* **The request**:
Each record that follows should be repeated exactly, minus any images.

________________________________________

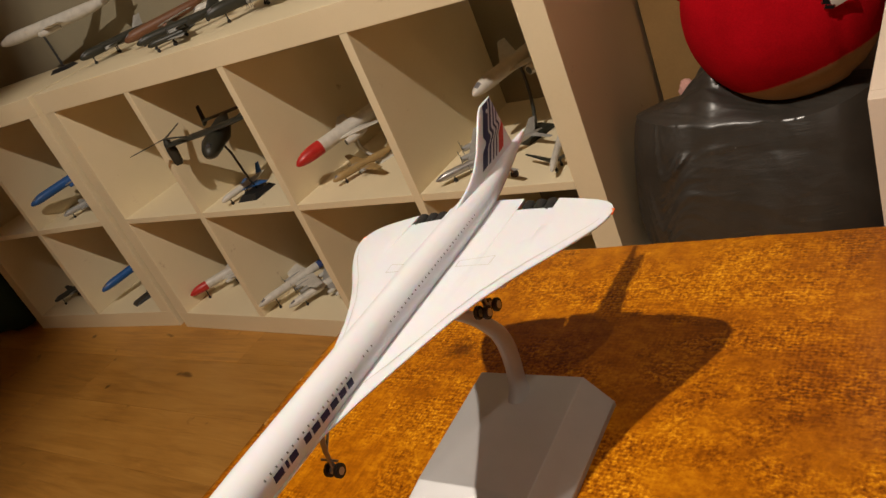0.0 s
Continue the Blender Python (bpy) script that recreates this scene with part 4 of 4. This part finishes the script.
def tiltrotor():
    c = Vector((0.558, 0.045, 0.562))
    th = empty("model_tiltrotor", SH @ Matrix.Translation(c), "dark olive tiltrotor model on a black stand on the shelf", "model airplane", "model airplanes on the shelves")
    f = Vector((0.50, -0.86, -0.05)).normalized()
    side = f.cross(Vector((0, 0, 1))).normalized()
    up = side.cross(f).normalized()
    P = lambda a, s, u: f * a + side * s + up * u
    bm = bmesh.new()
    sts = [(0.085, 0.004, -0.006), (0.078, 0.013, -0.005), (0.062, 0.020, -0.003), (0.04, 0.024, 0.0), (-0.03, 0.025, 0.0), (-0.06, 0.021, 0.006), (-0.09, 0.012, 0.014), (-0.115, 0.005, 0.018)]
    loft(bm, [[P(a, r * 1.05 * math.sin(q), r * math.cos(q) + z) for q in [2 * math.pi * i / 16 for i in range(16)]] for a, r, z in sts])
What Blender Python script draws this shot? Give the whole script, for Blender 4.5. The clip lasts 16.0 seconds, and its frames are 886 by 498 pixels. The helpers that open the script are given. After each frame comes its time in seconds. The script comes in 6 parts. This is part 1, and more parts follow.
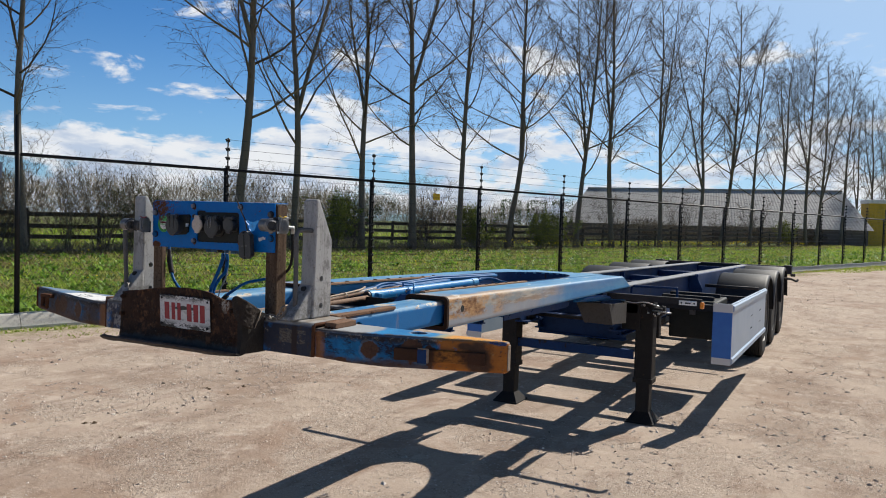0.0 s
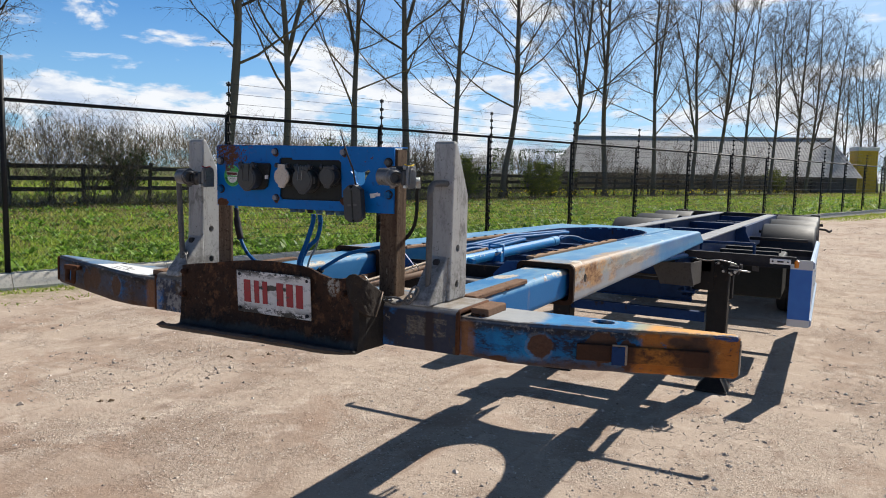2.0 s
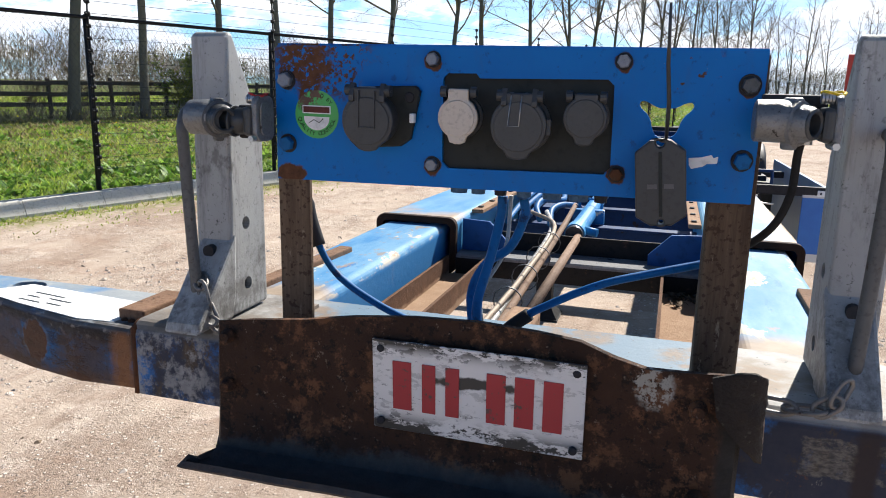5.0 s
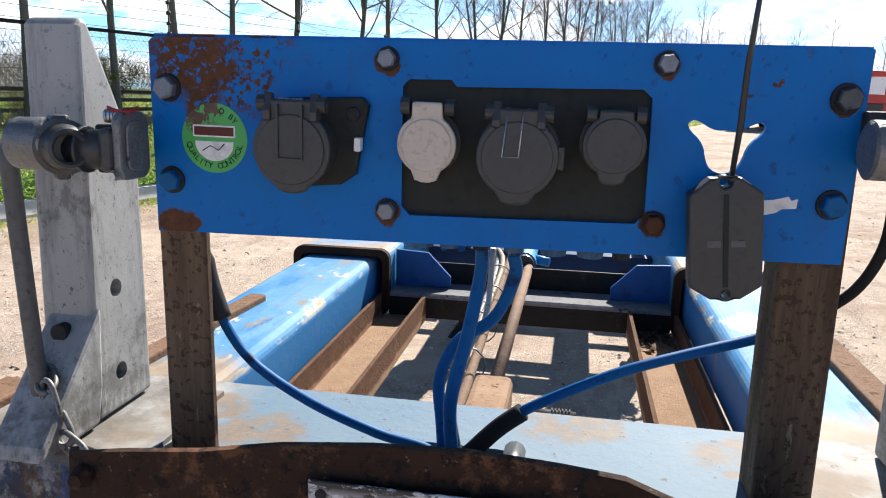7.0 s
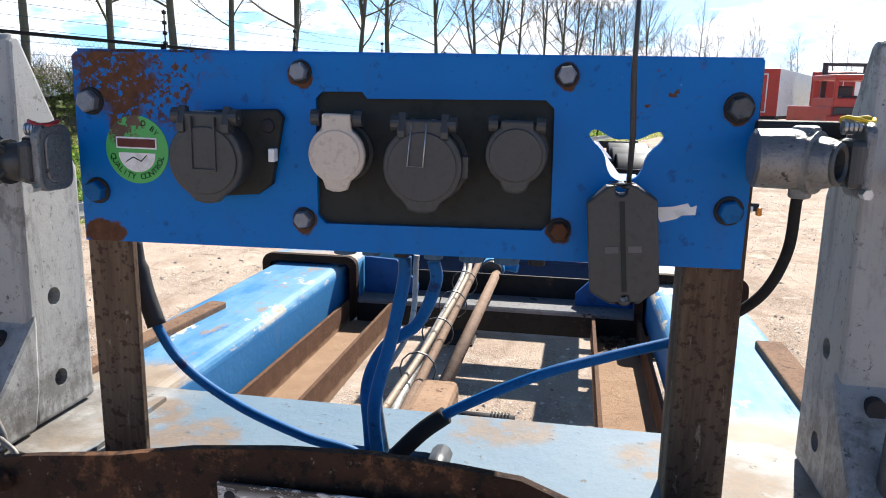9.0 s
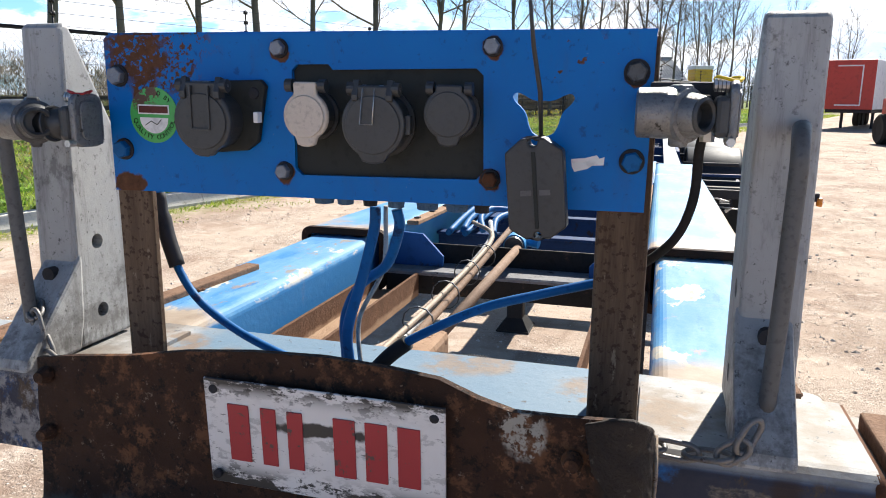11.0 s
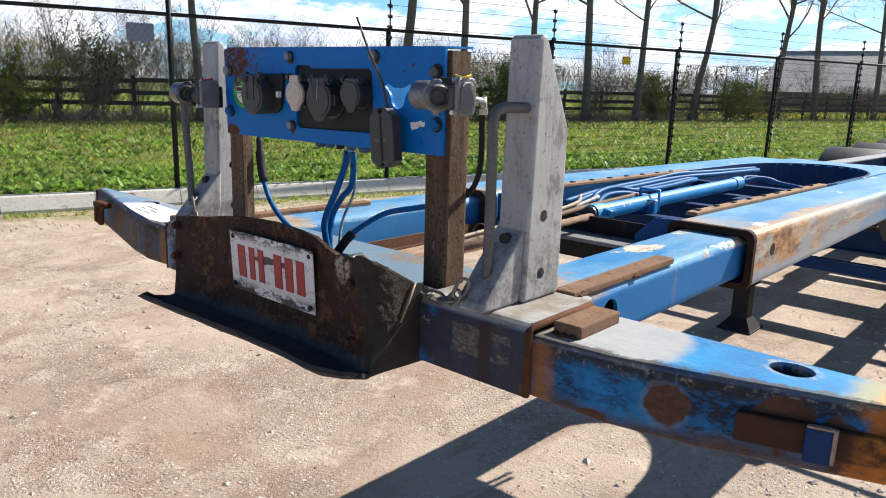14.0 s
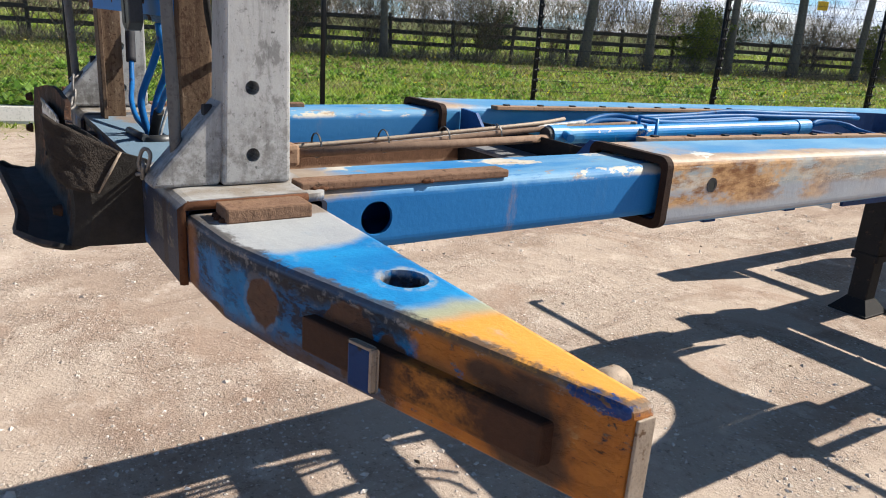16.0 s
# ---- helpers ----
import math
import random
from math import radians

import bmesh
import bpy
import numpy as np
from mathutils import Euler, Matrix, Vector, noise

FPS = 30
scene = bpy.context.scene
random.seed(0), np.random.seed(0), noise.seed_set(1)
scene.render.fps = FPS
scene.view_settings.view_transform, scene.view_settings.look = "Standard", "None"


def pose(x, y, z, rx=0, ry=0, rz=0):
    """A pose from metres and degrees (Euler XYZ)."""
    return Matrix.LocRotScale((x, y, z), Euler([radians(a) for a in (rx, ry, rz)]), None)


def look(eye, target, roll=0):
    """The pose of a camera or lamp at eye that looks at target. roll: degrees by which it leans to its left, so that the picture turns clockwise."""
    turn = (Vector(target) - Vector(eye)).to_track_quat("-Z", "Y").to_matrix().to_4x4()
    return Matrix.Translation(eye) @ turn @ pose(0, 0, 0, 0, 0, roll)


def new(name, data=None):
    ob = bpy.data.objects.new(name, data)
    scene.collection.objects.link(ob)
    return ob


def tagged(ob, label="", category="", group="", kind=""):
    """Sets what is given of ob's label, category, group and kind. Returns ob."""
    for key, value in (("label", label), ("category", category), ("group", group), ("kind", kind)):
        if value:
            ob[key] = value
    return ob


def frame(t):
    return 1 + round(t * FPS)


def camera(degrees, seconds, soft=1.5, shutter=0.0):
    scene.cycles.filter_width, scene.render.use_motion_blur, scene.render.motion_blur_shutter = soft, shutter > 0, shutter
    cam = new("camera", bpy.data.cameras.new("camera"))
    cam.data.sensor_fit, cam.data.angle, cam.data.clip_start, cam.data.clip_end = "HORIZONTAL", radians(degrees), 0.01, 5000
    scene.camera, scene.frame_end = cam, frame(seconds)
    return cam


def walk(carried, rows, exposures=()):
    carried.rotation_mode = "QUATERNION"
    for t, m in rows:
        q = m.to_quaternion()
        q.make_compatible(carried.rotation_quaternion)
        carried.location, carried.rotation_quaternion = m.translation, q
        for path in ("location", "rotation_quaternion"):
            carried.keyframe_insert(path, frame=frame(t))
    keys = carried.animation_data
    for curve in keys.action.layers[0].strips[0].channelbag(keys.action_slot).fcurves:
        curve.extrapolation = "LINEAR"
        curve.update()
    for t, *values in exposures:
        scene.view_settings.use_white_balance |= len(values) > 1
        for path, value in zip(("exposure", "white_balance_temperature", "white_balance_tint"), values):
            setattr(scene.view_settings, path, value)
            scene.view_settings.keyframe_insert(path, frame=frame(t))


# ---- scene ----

________________________________________

* **The response**:
0.0 s
Continue the Blender Python (bpy) script that recreates this scene with part 4 of 4. This part finishes the script.
def tiltrotor():
    c = Vector((0.558, 0.045, 0.562))
    th = empty("model_tiltrotor", SH @ Matrix.Translation(c), "dark olive tiltrotor model on a black stand on the shelf", "model airplane", "model airplanes on the shelves")
    f = Vector((0.50, -0.86, -0.05)).normalized()
    side = f.cross(Vector((0, 0, 1))).normalized()
    up = side.cross(f).normalized()
    P = lambda a, s, u: f * a + side * s + up * u
    bm = bmesh.new()
    sts = [(0.085, 0.004, -0.006), (0.078, 0.013, -0.005), (0.062, 0.020, -0.003), (0.04, 0.024, 0.0), (-0.03, 0.025, 0.0), (-0.06, 0.021, 0.006), (-0.09, 0.012, 0.014), (-0.115, 0.005, 0.018)]
    loft(bm, [[P(a, r * 1.05 * math.sin(q), r * math.cos(q) + z) for q in [2 * math.pi * i / 16 for i in range(16)]] for a, r, z in sts])
What Blender Python script draws this shot? Give the whole script, for Blender 4.5. The clip lasts 16.0 seconds, and its frames are 886 by 498 pixels. The helpers that open the script are given. After each frame comes its time in seconds. The script comes in 6 parts. This is part 1, and more parts follow.
0.0 s
2.0 s
5.0 s
7.0 s
9.0 s
11.0 s
14.0 s
16.0 s
# ---- helpers ----
import math
import random
from math import radians

import bmesh
import bpy
import numpy as np
from mathutils import Euler, Matrix, Vector, noise

FPS = 30
scene = bpy.context.scene
random.seed(0), np.random.seed(0), noise.seed_set(1)
scene.render.fps = FPS
scene.view_settings.view_transform, scene.view_settings.look = "Standard", "None"


def pose(x, y, z, rx=0, ry=0, rz=0):
    """A pose from metres and degrees (Euler XYZ)."""
    return Matrix.LocRotScale((x, y, z), Euler([radians(a) for a in (rx, ry, rz)]), None)


def look(eye, target, roll=0):
    """The pose of a camera or lamp at eye that looks at target. roll: degrees by which it leans to its left, so that the picture turns clockwise."""
    turn = (Vector(target) - Vector(eye)).to_track_quat("-Z", "Y").to_matrix().to_4x4()
    return Matrix.Translation(eye) @ turn @ pose(0, 0, 0, 0, 0, roll)


def new(name, data=None):
    ob = bpy.data.objects.new(name, data)
    scene.collection.objects.link(ob)
    return ob


def tagged(ob, label="", category="", group="", kind=""):
    """Sets what is given of ob's label, category, group and kind. Returns ob."""
    for key, value in (("label", label), ("category", category), ("group", group), ("kind", kind)):
        if value:
            ob[key] = value
    return ob


def frame(t):
    return 1 + round(t * FPS)


def camera(degrees, seconds, soft=1.5, shutter=0.0):
    scene.cycles.filter_width, scene.render.use_motion_blur, scene.render.motion_blur_shutter = soft, shutter > 0, shutter
    cam = new("camera", bpy.data.cameras.new("camera"))
    cam.data.sensor_fit, cam.data.angle, cam.data.clip_start, cam.data.clip_end = "HORIZONTAL", radians(degrees), 0.01, 5000
    scene.camera, scene.frame_end = cam, frame(seconds)
    return cam


def walk(carried, rows, exposures=()):
    carried.rotation_mode = "QUATERNION"
    for t, m in rows:
        q = m.to_quaternion()
        q.make_compatible(carried.rotation_quaternion)
        carried.location, carried.rotation_quaternion = m.translation, q
        for path in ("location", "rotation_quaternion"):
            carried.keyframe_insert(path, frame=frame(t))
    keys = carried.animation_data
    for curve in keys.action.layers[0].strips[0].channelbag(keys.action_slot).fcurves:
        curve.extrapolation = "LINEAR"
        curve.update()
    for t, *values in exposures:
        scene.view_settings.use_white_balance |= len(values) > 1
        for path, value in zip(("exposure", "white_balance_temperature", "white_balance_tint"), values):
            setattr(scene.view_settings, path, value)
            scene.view_settings.keyframe_insert(path, frame=frame(t))


# ---- scene ----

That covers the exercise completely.